▶ TO BE DONE
Restate all the material verbatim, except for the pictures.
* START *
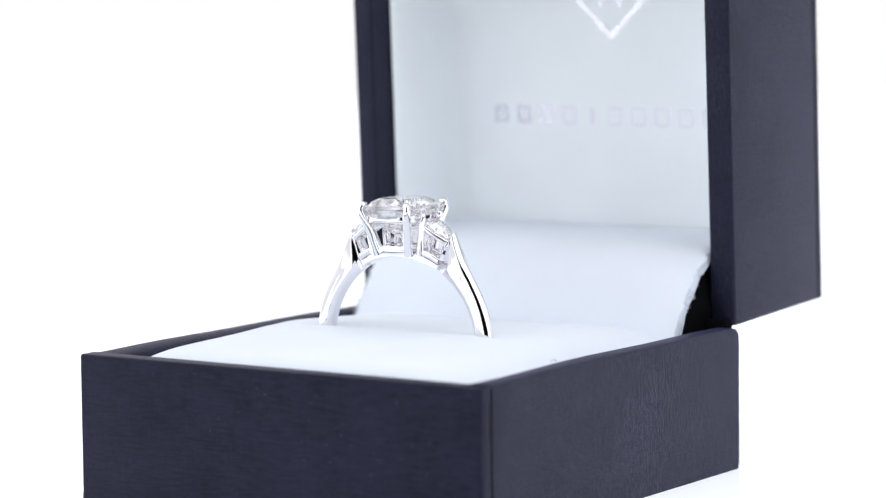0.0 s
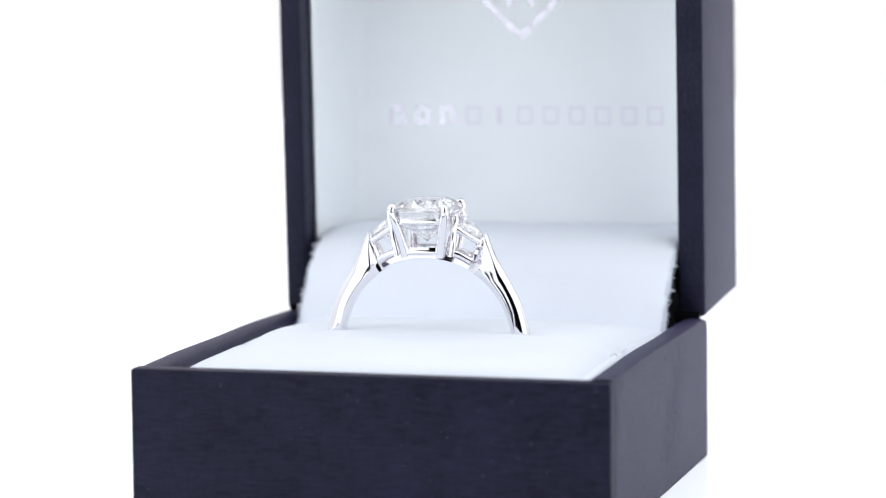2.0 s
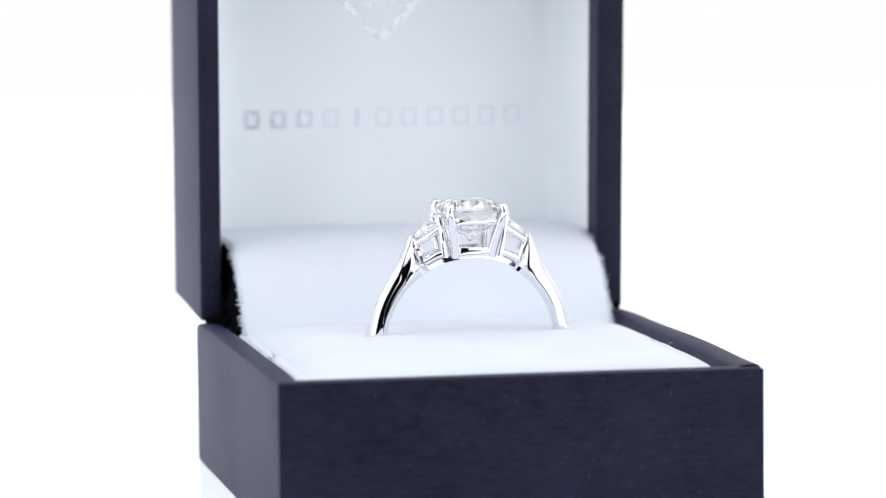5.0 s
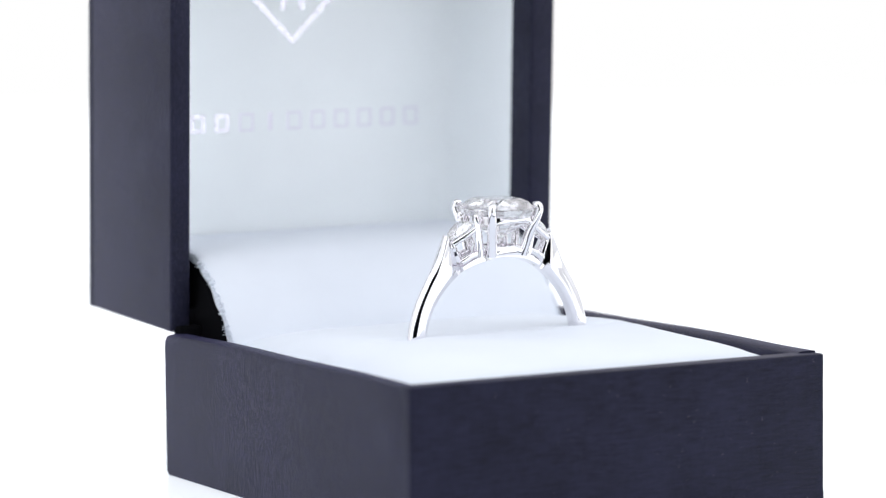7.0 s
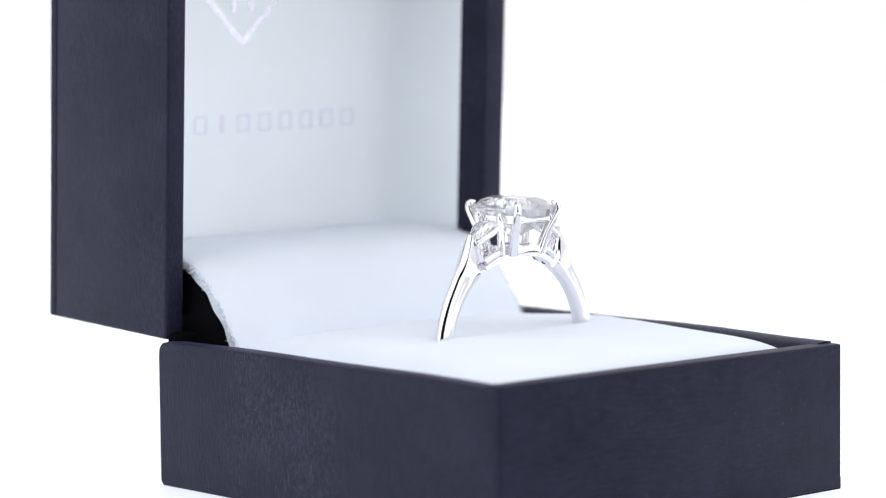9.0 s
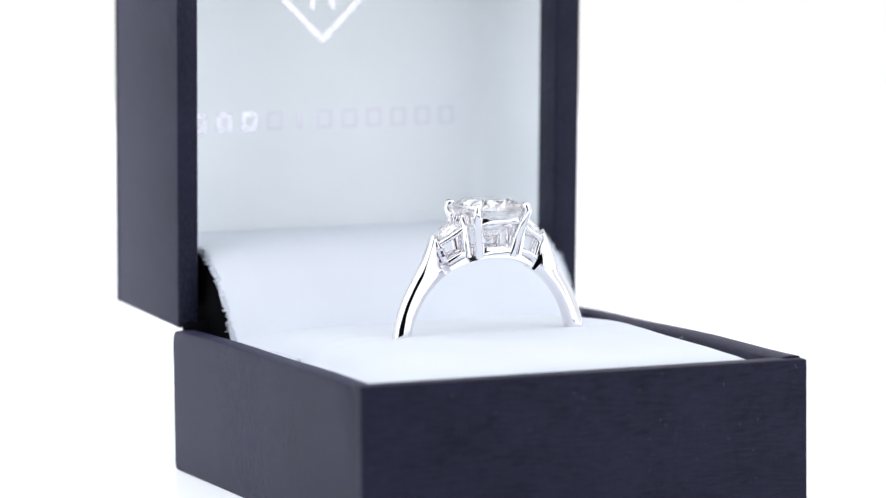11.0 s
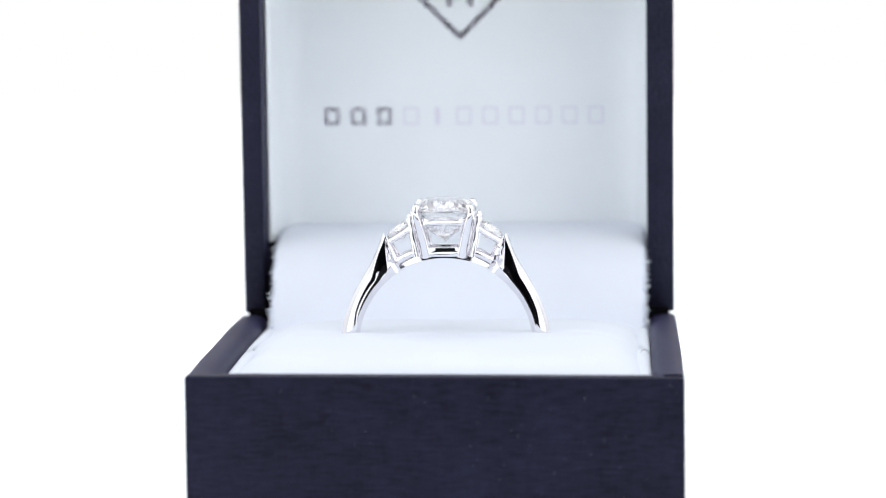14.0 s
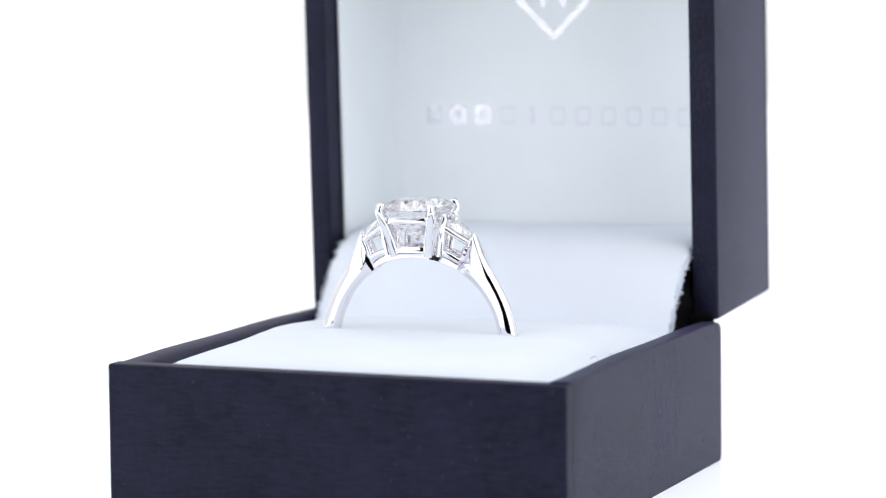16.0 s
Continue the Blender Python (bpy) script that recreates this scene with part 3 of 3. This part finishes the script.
# ---- what moves: everything on the turntable swings together ----
def swing(t):
    """Degrees of turn of the table: steady one way, a soft stop, and steady back."""
    top, ease, v = 8.645, 0.445, 9.03
    s = t if t <= top else 2 * top - t
    turn = top - ease
    if s <= turn:
        return -32.4 + v * s
    return -32.4 + v * turn + v * ease / 2 * (1 - ((top - s) / ease) ** 2)


def motions(things):
    times = sorted([0.5 * k for k in range(16)] + [8.0, 8.1, 8.2, 8.3, 8.4, 8.5, 8.6, 8.7, 8.8, 8.9, 9.0, 9.1, 9.2] + [9.5 + 0.5 * k for k in range(14)])
    for thing, at in things:
        walk(thing, [(t, pose(0, 0, 0, 0, 0, swing(t)) @ pose(-1.5 * MM, -6.67 * MM, 0) @ at) for t in times])


ring_box = build_box()
cushion = build_cushion()
ring = build_ring()
lint = build_lint()

motions([(ring_box, pose(0, 0, 0)), (cushion, pose(0, 0, 0)), (ring, pose(0, -2.4 * MM, (H + 0.03) * MM)), (lint, pose(19.6 * MM, -6.4 * MM, (H - 0.3) * MM))])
* END *
▶ COMPLETE ANSWER
0.0 s
2.0 s
5.0 s
7.0 s
9.0 s
11.0 s
14.0 s
16.0 s
Continue the Blender Python (bpy) script that recreates this scene with part 3 of 3. This part finishes the script.
# ---- what moves: everything on the turntable swings together ----
def swing(t):
    """Degrees of turn of the table: steady one way, a soft stop, and steady back."""
    top, ease, v = 8.645, 0.445, 9.03
    s = t if t <= top else 2 * top - t
    turn = top - ease
    if s <= turn:
        return -32.4 + v * s
    return -32.4 + v * turn + v * ease / 2 * (1 - ((top - s) / ease) ** 2)


def motions(things):
    times = sorted([0.5 * k for k in range(16)] + [8.0, 8.1, 8.2, 8.3, 8.4, 8.5, 8.6, 8.7, 8.8, 8.9, 9.0, 9.1, 9.2] + [9.5 + 0.5 * k for k in range(14)])
    for thing, at in things:
        walk(thing, [(t, pose(0, 0, 0, 0, 0, swing(t)) @ pose(-1.5 * MM, -6.67 * MM, 0) @ at) for t in times])


ring_box = build_box()
cushion = build_cushion()
ring = build_ring()
lint = build_lint()

motions([(ring_box, pose(0, 0, 0)), (cushion, pose(0, 0, 0)), (ring, pose(0, -2.4 * MM, (H + 0.03) * MM)), (lint, pose(19.6 * MM, -6.4 * MM, (H - 0.3) * MM))])